[WORK TO DO] Leave the pictures out. Return all other data exactly.
- - -
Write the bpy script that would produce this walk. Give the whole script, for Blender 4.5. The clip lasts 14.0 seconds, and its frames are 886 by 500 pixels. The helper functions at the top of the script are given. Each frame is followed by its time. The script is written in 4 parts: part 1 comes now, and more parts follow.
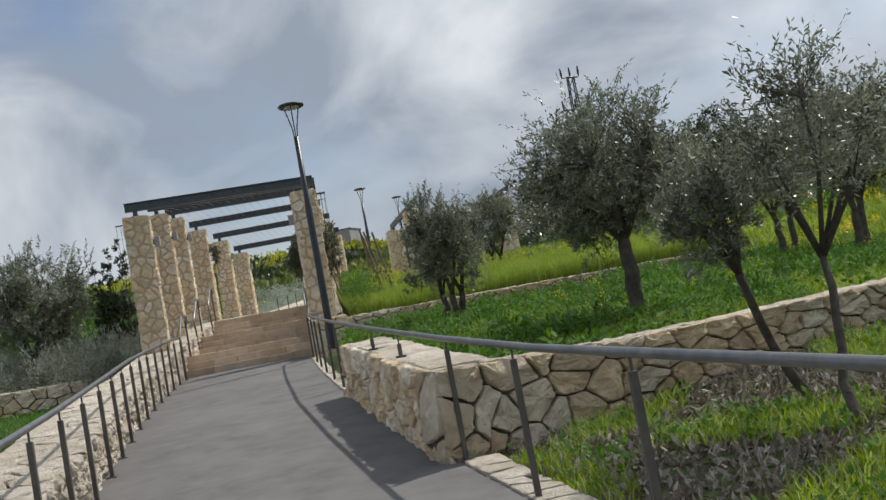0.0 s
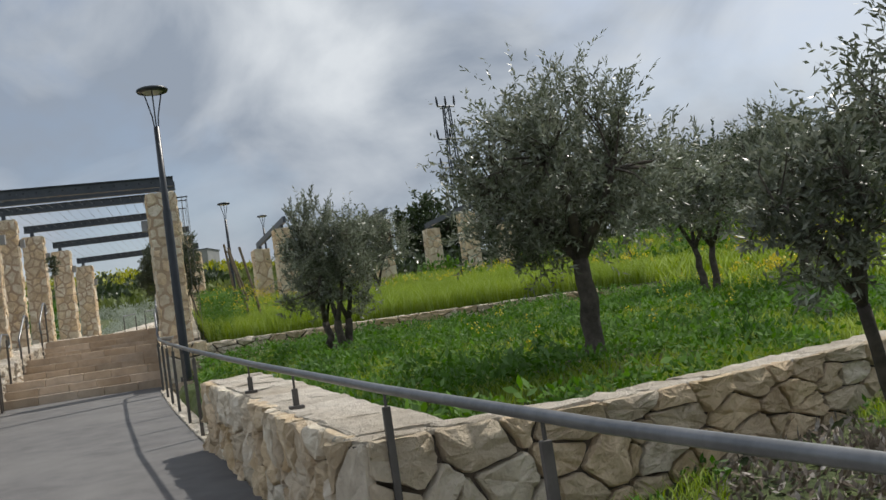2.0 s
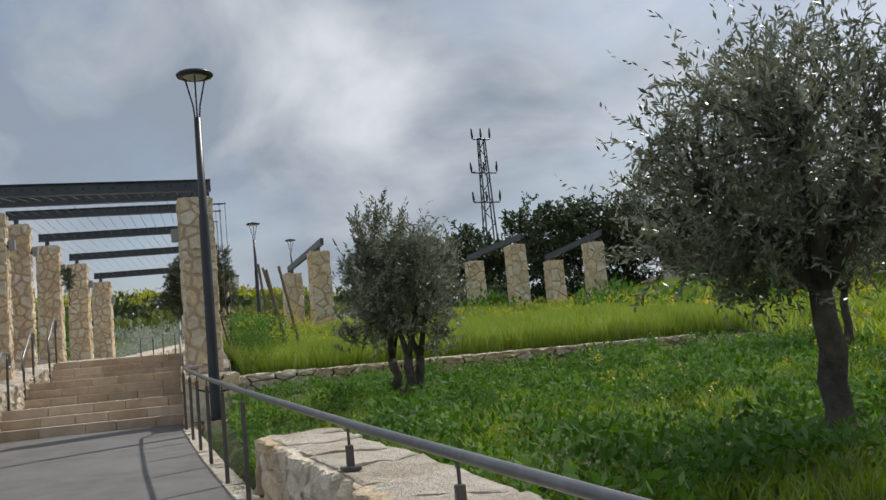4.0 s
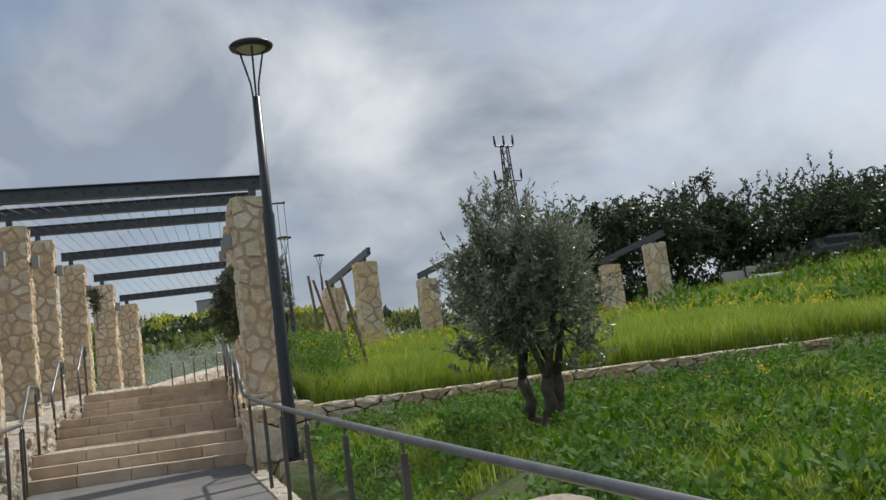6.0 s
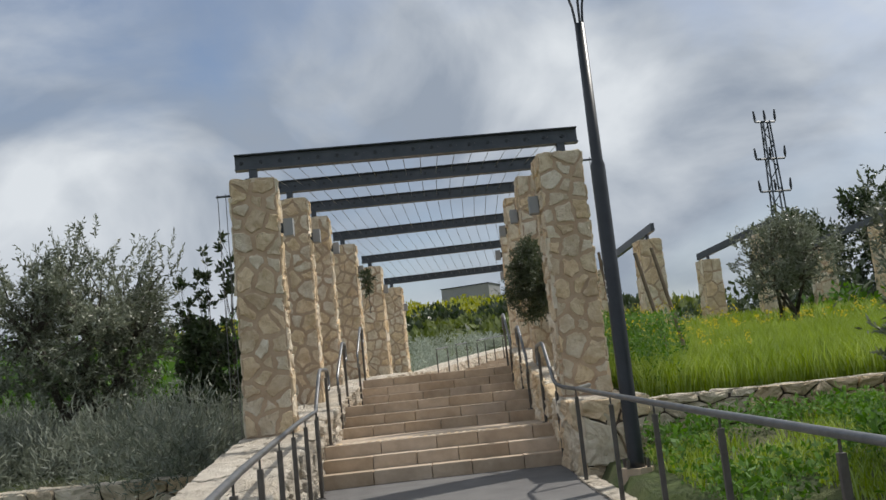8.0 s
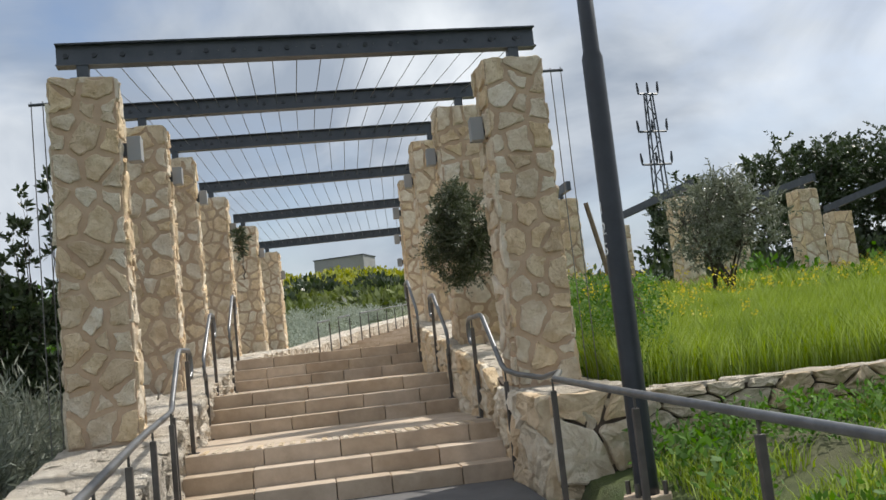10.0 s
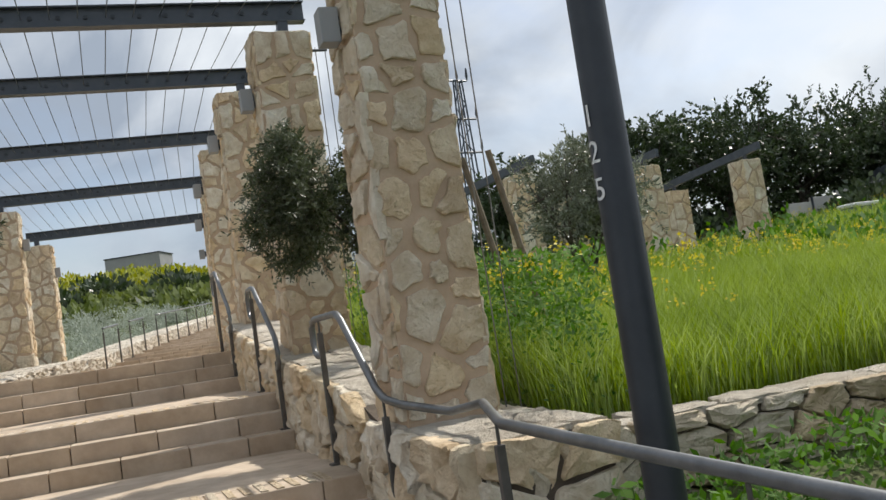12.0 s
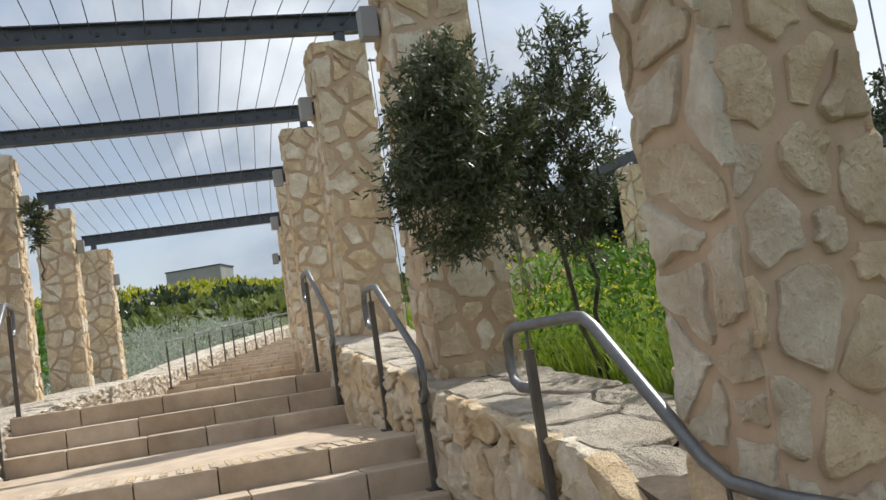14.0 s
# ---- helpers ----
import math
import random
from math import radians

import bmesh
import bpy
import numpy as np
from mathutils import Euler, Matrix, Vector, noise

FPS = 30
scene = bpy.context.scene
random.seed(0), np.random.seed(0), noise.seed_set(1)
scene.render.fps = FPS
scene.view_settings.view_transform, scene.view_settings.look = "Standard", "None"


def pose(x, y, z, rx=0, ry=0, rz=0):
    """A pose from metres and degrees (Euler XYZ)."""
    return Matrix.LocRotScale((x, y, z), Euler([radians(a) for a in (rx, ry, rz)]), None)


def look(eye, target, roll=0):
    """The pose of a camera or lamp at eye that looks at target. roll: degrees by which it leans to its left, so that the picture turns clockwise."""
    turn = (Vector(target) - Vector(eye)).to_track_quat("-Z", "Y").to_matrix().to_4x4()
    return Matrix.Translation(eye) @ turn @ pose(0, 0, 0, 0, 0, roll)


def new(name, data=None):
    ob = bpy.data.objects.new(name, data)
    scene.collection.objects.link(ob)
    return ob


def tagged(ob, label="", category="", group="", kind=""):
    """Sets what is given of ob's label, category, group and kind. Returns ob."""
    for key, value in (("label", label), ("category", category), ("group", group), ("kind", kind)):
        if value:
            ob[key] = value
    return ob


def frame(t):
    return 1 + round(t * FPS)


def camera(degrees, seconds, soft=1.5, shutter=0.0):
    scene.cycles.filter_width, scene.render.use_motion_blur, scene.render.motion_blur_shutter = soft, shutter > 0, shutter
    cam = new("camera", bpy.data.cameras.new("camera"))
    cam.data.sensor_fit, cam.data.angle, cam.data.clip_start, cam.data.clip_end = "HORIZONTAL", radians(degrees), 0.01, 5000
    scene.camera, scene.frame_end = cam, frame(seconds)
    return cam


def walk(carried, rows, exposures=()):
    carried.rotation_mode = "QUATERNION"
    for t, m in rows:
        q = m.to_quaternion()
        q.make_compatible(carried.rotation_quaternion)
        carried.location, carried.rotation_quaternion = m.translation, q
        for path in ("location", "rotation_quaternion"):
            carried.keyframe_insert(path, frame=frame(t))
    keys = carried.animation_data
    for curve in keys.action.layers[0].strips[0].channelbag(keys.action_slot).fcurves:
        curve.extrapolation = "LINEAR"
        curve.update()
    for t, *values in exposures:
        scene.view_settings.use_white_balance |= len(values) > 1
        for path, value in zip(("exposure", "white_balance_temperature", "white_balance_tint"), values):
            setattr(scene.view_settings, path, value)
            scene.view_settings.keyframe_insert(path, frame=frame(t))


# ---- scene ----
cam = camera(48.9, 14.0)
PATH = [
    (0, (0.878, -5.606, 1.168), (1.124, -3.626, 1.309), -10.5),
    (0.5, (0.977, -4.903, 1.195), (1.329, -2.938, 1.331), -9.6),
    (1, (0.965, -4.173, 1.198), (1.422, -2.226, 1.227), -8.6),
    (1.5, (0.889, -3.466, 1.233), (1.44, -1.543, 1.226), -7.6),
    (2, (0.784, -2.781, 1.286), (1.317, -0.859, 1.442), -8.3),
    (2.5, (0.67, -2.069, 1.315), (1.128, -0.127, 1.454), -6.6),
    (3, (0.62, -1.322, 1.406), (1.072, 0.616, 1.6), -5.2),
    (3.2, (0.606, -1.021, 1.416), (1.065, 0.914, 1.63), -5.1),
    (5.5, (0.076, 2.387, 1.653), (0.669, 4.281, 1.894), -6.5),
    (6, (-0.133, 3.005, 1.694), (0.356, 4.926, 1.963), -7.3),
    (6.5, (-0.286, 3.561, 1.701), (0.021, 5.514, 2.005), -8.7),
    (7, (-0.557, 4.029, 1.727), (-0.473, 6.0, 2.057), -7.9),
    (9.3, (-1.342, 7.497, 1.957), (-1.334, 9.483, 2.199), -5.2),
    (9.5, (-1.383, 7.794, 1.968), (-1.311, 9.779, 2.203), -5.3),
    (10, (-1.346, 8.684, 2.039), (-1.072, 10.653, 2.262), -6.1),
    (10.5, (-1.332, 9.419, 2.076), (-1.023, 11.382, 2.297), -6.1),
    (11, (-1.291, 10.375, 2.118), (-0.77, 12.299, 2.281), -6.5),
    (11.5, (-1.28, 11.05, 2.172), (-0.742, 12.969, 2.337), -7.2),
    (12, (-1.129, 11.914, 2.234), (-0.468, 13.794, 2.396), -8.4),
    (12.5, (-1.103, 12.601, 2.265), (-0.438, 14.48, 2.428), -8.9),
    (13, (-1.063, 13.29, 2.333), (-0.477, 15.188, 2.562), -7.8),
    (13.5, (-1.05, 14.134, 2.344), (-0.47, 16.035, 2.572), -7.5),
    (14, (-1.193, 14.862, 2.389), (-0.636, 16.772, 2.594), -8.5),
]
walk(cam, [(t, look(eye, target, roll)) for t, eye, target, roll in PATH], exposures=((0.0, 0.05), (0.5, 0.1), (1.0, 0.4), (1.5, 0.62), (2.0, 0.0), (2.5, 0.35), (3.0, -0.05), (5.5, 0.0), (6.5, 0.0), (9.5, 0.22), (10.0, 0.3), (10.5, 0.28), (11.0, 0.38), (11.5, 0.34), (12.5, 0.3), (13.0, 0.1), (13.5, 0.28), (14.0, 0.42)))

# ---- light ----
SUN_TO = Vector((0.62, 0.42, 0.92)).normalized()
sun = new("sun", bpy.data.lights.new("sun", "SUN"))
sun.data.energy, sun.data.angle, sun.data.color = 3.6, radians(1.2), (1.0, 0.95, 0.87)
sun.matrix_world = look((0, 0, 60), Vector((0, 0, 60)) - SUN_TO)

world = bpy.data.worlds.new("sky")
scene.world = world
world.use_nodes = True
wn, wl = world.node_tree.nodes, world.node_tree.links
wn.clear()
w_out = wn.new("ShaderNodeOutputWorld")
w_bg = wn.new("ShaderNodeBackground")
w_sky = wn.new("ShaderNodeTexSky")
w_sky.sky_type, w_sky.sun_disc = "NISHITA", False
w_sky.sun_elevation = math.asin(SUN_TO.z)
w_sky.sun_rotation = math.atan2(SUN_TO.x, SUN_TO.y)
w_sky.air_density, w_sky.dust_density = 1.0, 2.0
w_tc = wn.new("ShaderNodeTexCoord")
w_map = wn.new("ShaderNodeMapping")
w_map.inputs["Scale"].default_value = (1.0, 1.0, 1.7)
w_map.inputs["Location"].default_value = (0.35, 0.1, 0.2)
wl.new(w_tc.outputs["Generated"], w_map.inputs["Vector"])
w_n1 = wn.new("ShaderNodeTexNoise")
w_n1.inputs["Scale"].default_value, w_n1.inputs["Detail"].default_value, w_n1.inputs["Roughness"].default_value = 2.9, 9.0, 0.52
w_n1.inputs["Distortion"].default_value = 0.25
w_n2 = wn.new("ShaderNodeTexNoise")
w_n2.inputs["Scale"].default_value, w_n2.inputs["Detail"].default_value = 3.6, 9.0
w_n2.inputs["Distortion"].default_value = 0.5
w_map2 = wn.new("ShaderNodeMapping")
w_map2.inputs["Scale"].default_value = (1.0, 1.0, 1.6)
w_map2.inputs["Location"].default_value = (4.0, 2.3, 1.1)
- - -
[THE ANSWER]
Write the bpy script that would produce this walk. Give the whole script, for Blender 4.5. The clip lasts 14.0 seconds, and its frames are 886 by 500 pixels. The helper functions at the top of the script are given. Each frame is followed by its time. The script is written in 4 parts: part 1 comes now, and more parts follow.
0.0 s
2.0 s
4.0 s
6.0 s
8.0 s
10.0 s
12.0 s
14.0 s
# ---- helpers ----
import math
import random
from math import radians

import bmesh
import bpy
import numpy as np
from mathutils import Euler, Matrix, Vector, noise

FPS = 30
scene = bpy.context.scene
random.seed(0), np.random.seed(0), noise.seed_set(1)
scene.render.fps = FPS
scene.view_settings.view_transform, scene.view_settings.look = "Standard", "None"


def pose(x, y, z, rx=0, ry=0, rz=0):
    """A pose from metres and degrees (Euler XYZ)."""
    return Matrix.LocRotScale((x, y, z), Euler([radians(a) for a in (rx, ry, rz)]), None)


def look(eye, target, roll=0):
    """The pose of a camera or lamp at eye that looks at target. roll: degrees by which it leans to its left, so that the picture turns clockwise."""
    turn = (Vector(target) - Vector(eye)).to_track_quat("-Z", "Y").to_matrix().to_4x4()
    return Matrix.Translation(eye) @ turn @ pose(0, 0, 0, 0, 0, roll)


def new(name, data=None):
    ob = bpy.data.objects.new(name, data)
    scene.collection.objects.link(ob)
    return ob


def tagged(ob, label="", category="", group="", kind=""):
    """Sets what is given of ob's label, category, group and kind. Returns ob."""
    for key, value in (("label", label), ("category", category), ("group", group), ("kind", kind)):
        if value:
            ob[key] = value
    return ob


def frame(t):
    return 1 + round(t * FPS)


def camera(degrees, seconds, soft=1.5, shutter=0.0):
    scene.cycles.filter_width, scene.render.use_motion_blur, scene.render.motion_blur_shutter = soft, shutter > 0, shutter
    cam = new("camera", bpy.data.cameras.new("camera"))
    cam.data.sensor_fit, cam.data.angle, cam.data.clip_start, cam.data.clip_end = "HORIZONTAL", radians(degrees), 0.01, 5000
    scene.camera, scene.frame_end = cam, frame(seconds)
    return cam


def walk(carried, rows, exposures=()):
    carried.rotation_mode = "QUATERNION"
    for t, m in rows:
        q = m.to_quaternion()
        q.make_compatible(carried.rotation_quaternion)
        carried.location, carried.rotation_quaternion = m.translation, q
        for path in ("location", "rotation_quaternion"):
            carried.keyframe_insert(path, frame=frame(t))
    keys = carried.animation_data
    for curve in keys.action.layers[0].strips[0].channelbag(keys.action_slot).fcurves:
        curve.extrapolation = "LINEAR"
        curve.update()
    for t, *values in exposures:
        scene.view_settings.use_white_balance |= len(values) > 1
        for path, value in zip(("exposure", "white_balance_temperature", "white_balance_tint"), values):
            setattr(scene.view_settings, path, value)
            scene.view_settings.keyframe_insert(path, frame=frame(t))


# ---- scene ----
cam = camera(48.9, 14.0)
PATH = [
    (0, (0.878, -5.606, 1.168), (1.124, -3.626, 1.309), -10.5),
    (0.5, (0.977, -4.903, 1.195), (1.329, -2.938, 1.331), -9.6),
    (1, (0.965, -4.173, 1.198), (1.422, -2.226, 1.227), -8.6),
    (1.5, (0.889, -3.466, 1.233), (1.44, -1.543, 1.226), -7.6),
    (2, (0.784, -2.781, 1.286), (1.317, -0.859, 1.442), -8.3),
    (2.5, (0.67, -2.069, 1.315), (1.128, -0.127, 1.454), -6.6),
    (3, (0.62, -1.322, 1.406), (1.072, 0.616, 1.6), -5.2),
    (3.2, (0.606, -1.021, 1.416), (1.065, 0.914, 1.63), -5.1),
    (5.5, (0.076, 2.387, 1.653), (0.669, 4.281, 1.894), -6.5),
    (6, (-0.133, 3.005, 1.694), (0.356, 4.926, 1.963), -7.3),
    (6.5, (-0.286, 3.561, 1.701), (0.021, 5.514, 2.005), -8.7),
    (7, (-0.557, 4.029, 1.727), (-0.473, 6.0, 2.057), -7.9),
    (9.3, (-1.342, 7.497, 1.957), (-1.334, 9.483, 2.199), -5.2),
    (9.5, (-1.383, 7.794, 1.968), (-1.311, 9.779, 2.203), -5.3),
    (10, (-1.346, 8.684, 2.039), (-1.072, 10.653, 2.262), -6.1),
    (10.5, (-1.332, 9.419, 2.076), (-1.023, 11.382, 2.297), -6.1),
    (11, (-1.291, 10.375, 2.118), (-0.77, 12.299, 2.281), -6.5),
    (11.5, (-1.28, 11.05, 2.172), (-0.742, 12.969, 2.337), -7.2),
    (12, (-1.129, 11.914, 2.234), (-0.468, 13.794, 2.396), -8.4),
    (12.5, (-1.103, 12.601, 2.265), (-0.438, 14.48, 2.428), -8.9),
    (13, (-1.063, 13.29, 2.333), (-0.477, 15.188, 2.562), -7.8),
    (13.5, (-1.05, 14.134, 2.344), (-0.47, 16.035, 2.572), -7.5),
    (14, (-1.193, 14.862, 2.389), (-0.636, 16.772, 2.594), -8.5),
]
walk(cam, [(t, look(eye, target, roll)) for t, eye, target, roll in PATH], exposures=((0.0, 0.05), (0.5, 0.1), (1.0, 0.4), (1.5, 0.62), (2.0, 0.0), (2.5, 0.35), (3.0, -0.05), (5.5, 0.0), (6.5, 0.0), (9.5, 0.22), (10.0, 0.3), (10.5, 0.28), (11.0, 0.38), (11.5, 0.34), (12.5, 0.3), (13.0, 0.1), (13.5, 0.28), (14.0, 0.42)))

# ---- light ----
SUN_TO = Vector((0.62, 0.42, 0.92)).normalized()
sun = new("sun", bpy.data.lights.new("sun", "SUN"))
sun.data.energy, sun.data.angle, sun.data.color = 3.6, radians(1.2), (1.0, 0.95, 0.87)
sun.matrix_world = look((0, 0, 60), Vector((0, 0, 60)) - SUN_TO)

world = bpy.data.worlds.new("sky")
scene.world = world
world.use_nodes = True
wn, wl = world.node_tree.nodes, world.node_tree.links
wn.clear()
w_out = wn.new("ShaderNodeOutputWorld")
w_bg = wn.new("ShaderNodeBackground")
w_sky = wn.new("ShaderNodeTexSky")
w_sky.sky_type, w_sky.sun_disc = "NISHITA", False
w_sky.sun_elevation = math.asin(SUN_TO.z)
w_sky.sun_rotation = math.atan2(SUN_TO.x, SUN_TO.y)
w_sky.air_density, w_sky.dust_density = 1.0, 2.0
w_tc = wn.new("ShaderNodeTexCoord")
w_map = wn.new("ShaderNodeMapping")
w_map.inputs["Scale"].default_value = (1.0, 1.0, 1.7)
w_map.inputs["Location"].default_value = (0.35, 0.1, 0.2)
wl.new(w_tc.outputs["Generated"], w_map.inputs["Vector"])
w_n1 = wn.new("ShaderNodeTexNoise")
w_n1.inputs["Scale"].default_value, w_n1.inputs["Detail"].default_value, w_n1.inputs["Roughness"].default_value = 2.9, 9.0, 0.52
w_n1.inputs["Distortion"].default_value = 0.25
w_n2 = wn.new("ShaderNodeTexNoise")
w_n2.inputs["Scale"].default_value, w_n2.inputs["Detail"].default_value = 3.6, 9.0
w_n2.inputs["Distortion"].default_value = 0.5
w_map2 = wn.new("ShaderNodeMapping")
w_map2.inputs["Scale"].default_value = (1.0, 1.0, 1.6)
w_map2.inputs["Location"].default_value = (4.0, 2.3, 1.1)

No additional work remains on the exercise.